Cooks remove racks of herring from a tradition...

Cooks remove racks of herring from a traditional smoke house

The following recipe was adapted from one found in Nigella Christmas.  I love Nigella Lawson’s recipes because they are fun to read.  She takes the complication out of cooking.  When I follow her recipes, I end up making quick and delicious dishes.  It is the opposite of the early Martha Stewart Living recipes that seemed to assume we all have kitchen staff and abundant time to cook elaborate meals.

For the most part, Nigella’s recipes are great, but this one had a gross error in it.   My spidy senses were tingling the first time that I made it.  I already knew that I needed to make some modifications by inverting the recommended amounts of smoked fish and white fish.  The recipe recommended 300g of white fish and 750 g of smoked fish and I used the 800 g white fish and 200 g of smoked fish on the first round.  This was still too salty.  The second time, I decreased the smoked fish even more and increased the other seasonings and finally, it turned out.

Since it took a couple rounds to figure out, I am happy to share the recipe with you!

Ingredients

50 g unsalted butter

50 g flour

2 tablespoons dry white wine

1/4-1/2 tsp ground mace or nutmeg

1 tsp dijon mustard

350 ml whole milk

1 onion

75 g of italian flat leaf parsley (approximately 1 bunch of parsley)

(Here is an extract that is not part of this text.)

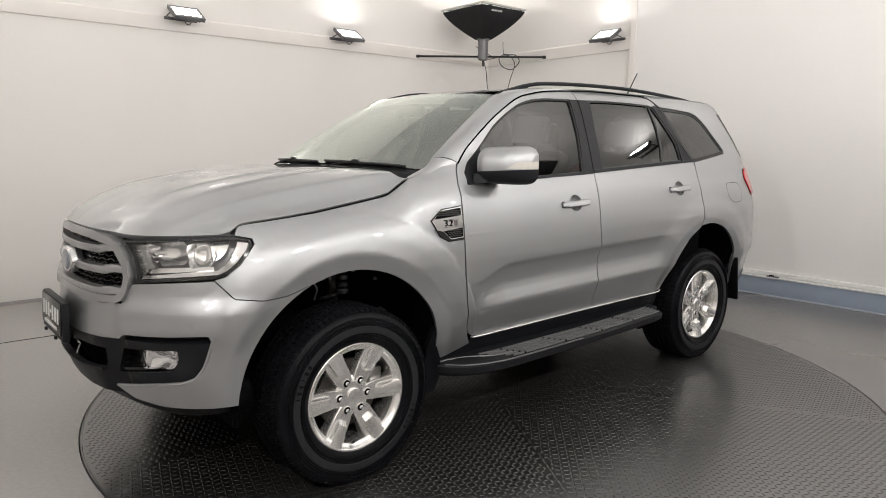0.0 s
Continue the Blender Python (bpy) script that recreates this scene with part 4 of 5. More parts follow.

100 g Digby smoked herrings, roughly chopped

800 g haddock or another firm white fish, fresh or frozen, cut into 2 inch pieces

400 g baking potatoes (approximately 2-3 potatoes, I used yukon gold), sliced thinly, perhaps using a food processor.

1-2 tbsp olive oil

white pepper or black pepper

  • Preheat the oven to 400’F
  • In a sauce pan, melt the butter and then add the flour.  While stirring, allow this to bubble for a minute.  Take off the heat and stir in the white wine, mace or nutmeg and mustard.  Whisk in the milk and return the pan to the heat and continue to whisk as it thickens.
  • In a food processor, mince the peeled onion and then add the parsley and pulse til minced.  Add the coarsely chopped smoked herrings and pulse once or twice to chop until the fish is in approximately 1 cm pieces.  Pour the onion, parsley and fish mix from the food processor into the sauce in the sauce pan and stir the two together.
  • Pour the combined sauce into a 9.5″x13.5″ casserole pan.  Put the fish pieces on top of this.
  • Arrange the sliced potatoes on top of the fish pieces, covering the entire casserole.
  • Pour the olive oil into your clean hands and quickly apply olive oil to the potatoes.  Grind pepper over the top.
  • Bake for 1 hour at 400’F.  Serve with buttery petits pois.